A tensão desenvolvida por Chandor é angustiante. Ele utiliza tecnicas de roteirização não linear para construir o suspense, revelando situações e fatos não de forma progressiva com a história, mas de acordo com progressão da atmosfera apreensiva que ele cria, o que dá aquela sensação de que cada novo fato revelado ou esclarecido ao espectador são cavas mais fundas no buraco que o personagem se encontra. Oscar Isaac, que foi recentemente visto em As Duas Faces de Janeiro (The Two Faces Of January, 2014) realmente dá uma maior profundidade ao personagem do que ele aparentemente teria, tal qual fez no seu filme anterior. Jessica Chastain tem dispensado comentários, seus últimos trabalhos, mesmo que em filmes não tão bons, tem sido muito interessantes. Vê-la recentemente em Dois Lados do Amor (The Disappearance Of Eleanor Rigby, 2014) e depois neste filme, a diferença é impressionante. Ela não chega a ter a finesse e a técnica um tanto britânica da australiana Cate Blanchett, mas ela consegue se transformar bem entre um papel e outro tanto quanto. Sua participação também não chega a ser muito grande no filme. É grande no início, mas perde espaço na segunda metade do filme. Mesmo assim ela é uma importante peça em toda a trama, pois sua personagem é filha de um gângster, o que não a caracteriza como uma criminosa, mas suas atitudes tem propósitos muito certeiros e justificáveis, bastante questionáveis também, sendo ela a outra polaridade do imã e a verdadeira grande influência nas decisões de Abel. Ou seja, Anna é uma personagem bastante grandiosa e importante que transcende o tempo que aparece na tela, a grande mulher por trás de um grande homem.

Apesar de alguns momentos ele parecer bastante confuso pela falta dessa linearidade, além de algumas outras situações um tanto confusas que realmente colocam em dúvida essa tal integridade do personagem, o filme sem dúvida mostra aquela realidade que já bem conhecemos, a de que não há honestidade e integridade suficiente que consiga combater as doenças sociais nas quais todos estão vulneráveis.

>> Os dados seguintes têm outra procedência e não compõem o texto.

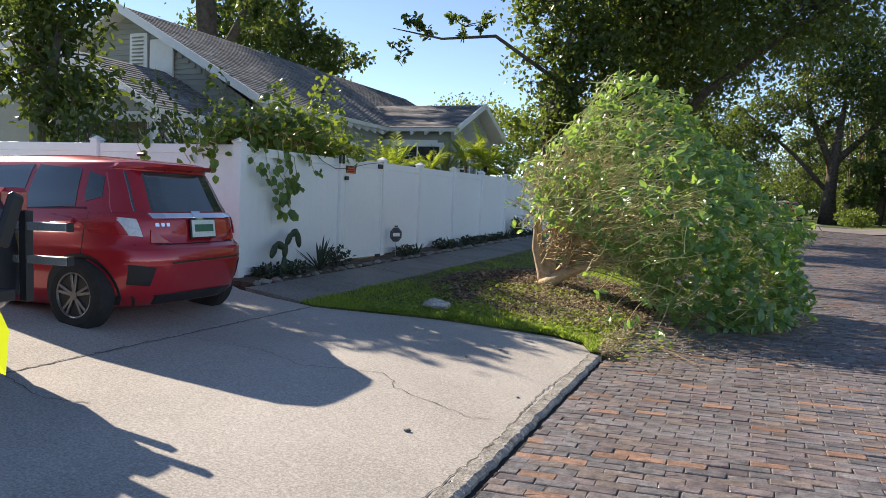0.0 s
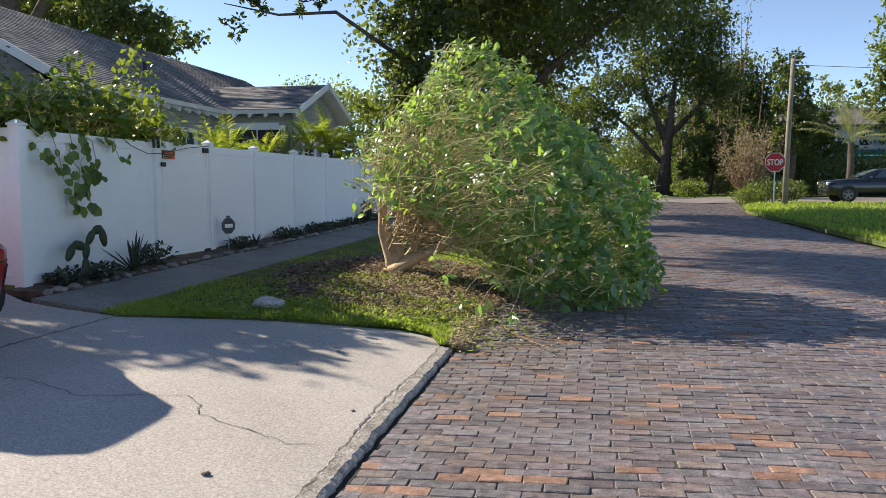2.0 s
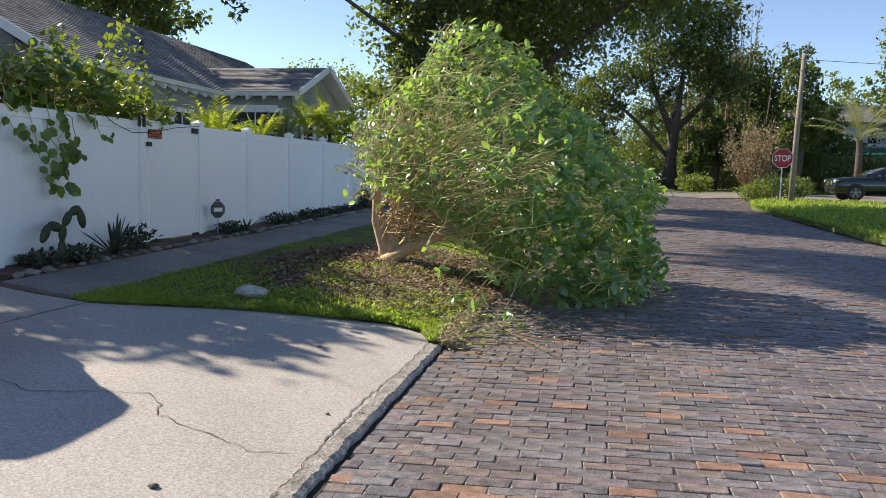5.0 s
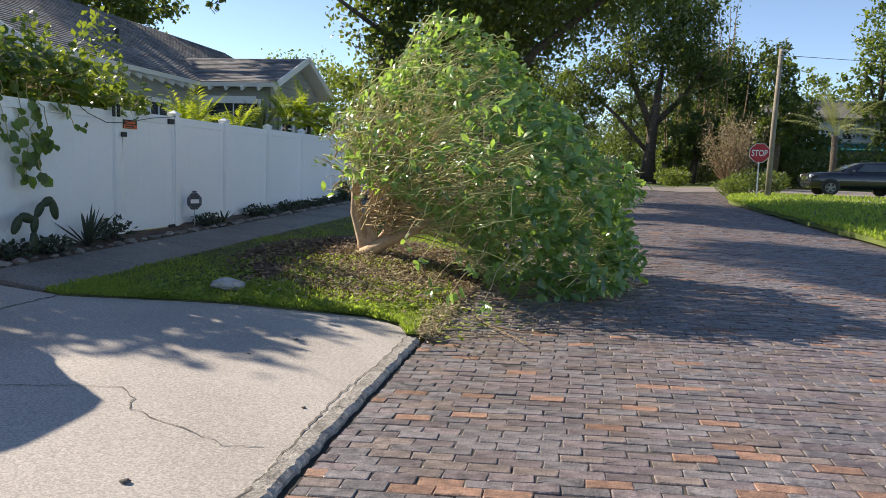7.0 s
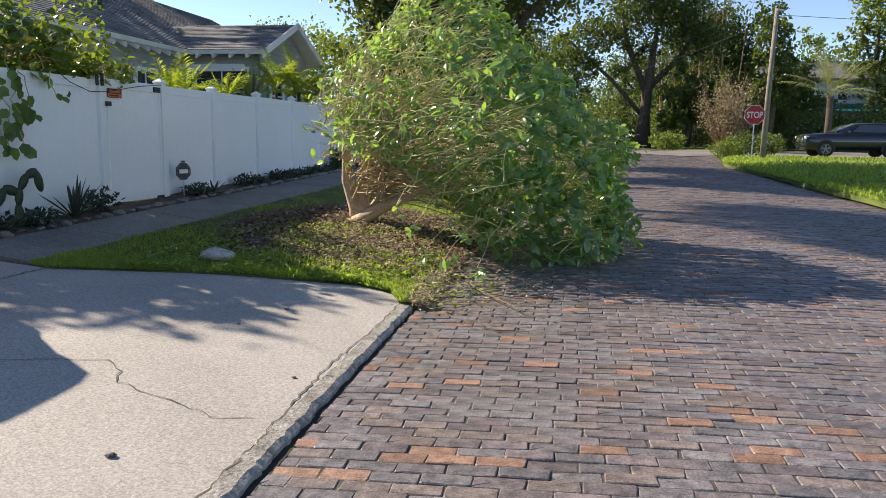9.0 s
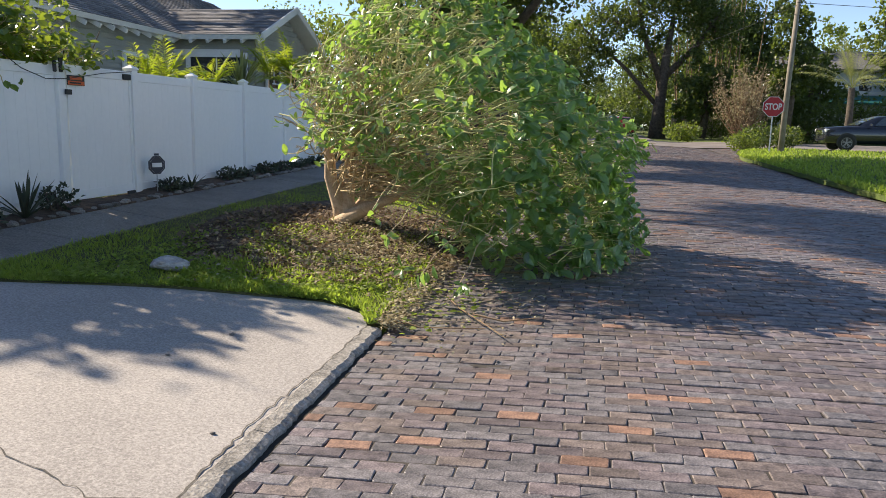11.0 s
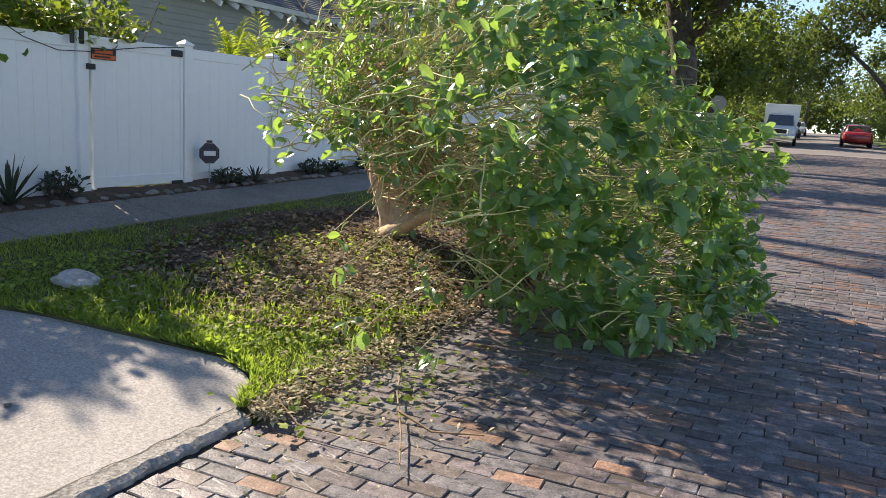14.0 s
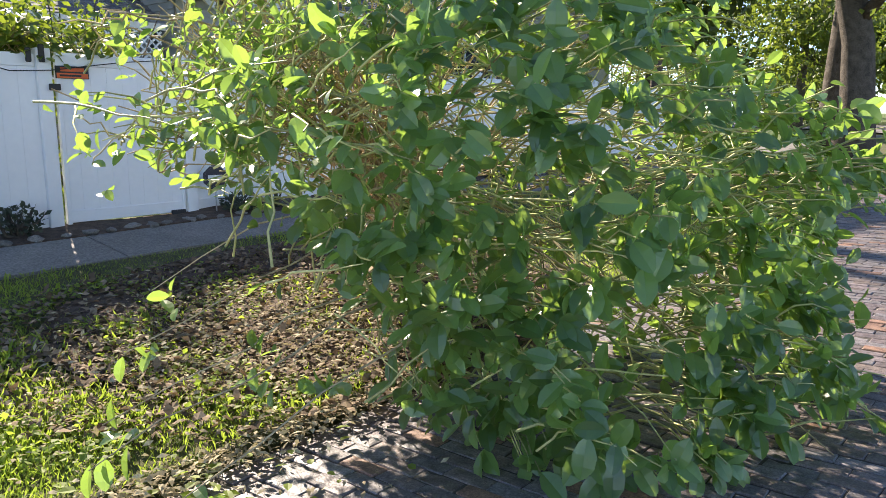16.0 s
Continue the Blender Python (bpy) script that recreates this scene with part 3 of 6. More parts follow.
part("hinge", box((FENCE_X + 0.055, 11.12, 0.50), (0.03, 0.16, 0.085), bevel=0.006), M["black"], gate, "black hinge")

warn = thing("warning_sign", pose(FENCE_X + 0.055, 10.11, 1.94), "small black and orange warning sign on the gate", "sign")
part("plate", box((0, 0, 0), (0.008, 0.31, 0.115), bevel=0.002), M["black"], warn)
part("lower_band", box((0.005, 0, -0.030), (0.004, 0.29, 0.045)), M["orange"], warn)
part("text_bar", box((0.005, 0.0, 0.025), (0.004, 0.22, 0.035)), M["orange"], warn)
part("text_bar", box((0.008, -0.02, -0.03), (0.003, 0.2, 0.018)), M["black"], warn)

sec = thing("yard_sign", pose(FENCE_X + 0.22, 11.48, H(-4.7, 11.48) + 0.03), "octagonal dark security sign on a thin stake", "sign")
bm = bmesh.new()
bmesh.ops.create_cone(bm, cap_ends=True, segments=8, radius1=0.135, radius2=0.135, depth=0.012, matrix=pose(0, 0, 0.38, 0, 90, -25) @ pose(0, 0, 0, 0, 0, 22.5))
part("face", bm, M["navy"], sec)
bm = bmesh.new()
bmesh.ops.create_cone(bm, cap_ends=False, segments=8, radius1=0.112, radius2=0.112, depth=0.016, matrix=pose(0, 0, 0.38, 0, 90, -25) @ pose(0, 0, 0, 0, 0, 22.5))
part("border", bm, M["sign_white"], sec)
part("emblem", box((0.009, -0.004, 0.38), (0.006, 0.15, 0.06), rot=pose(0, 0, 0, 0, 0, -25)), M["sign_white"], sec)
part("top_tab", box((0, 0, 0.525), (0.014, 0.07, 0.03), rot=pose(0, 0, 0, 0, 0, -20)), M["navy"], sec)
part("stake", box((0, 0, 0.13), (0.012, 0.012, 0.27)), M["steel"], sec)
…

E embora 1981 realmente tenha sido estatisticamente o ano mais violento de Nova York, o título também remete à violência moral sofrida pelo personagem, e de que é possível evitar qualquer desastre, mas é impossível evitar o mundo corruptível, o que nos faz voltar a considerar o lamarckismo de que o meio é o grande responsável por transformar o homem que vive nele, pois é nos momentos finais do filme e na forte expressão no olhar de Abel de que, por mais que ele quisesse, para dar continuidade a seus planos, ele não podia impedir o pior de acontecer. É então que temos o endosso de que o personagem, enfim, entrou em um caminho sem volta.

CONCLUSÃO...
Não dá pra negar que o filme consegue desenvolver muito bem o processo de transformação do personagem e como o mundo corruptível realmente consegue corromper até os mais fortes e relutantes, fazendo de O Ano Mais Violento uma explicação óbvia em forma de longa metragem sobre a vulnerabilidade das pessoas frente às amoralidades que as rodeiam.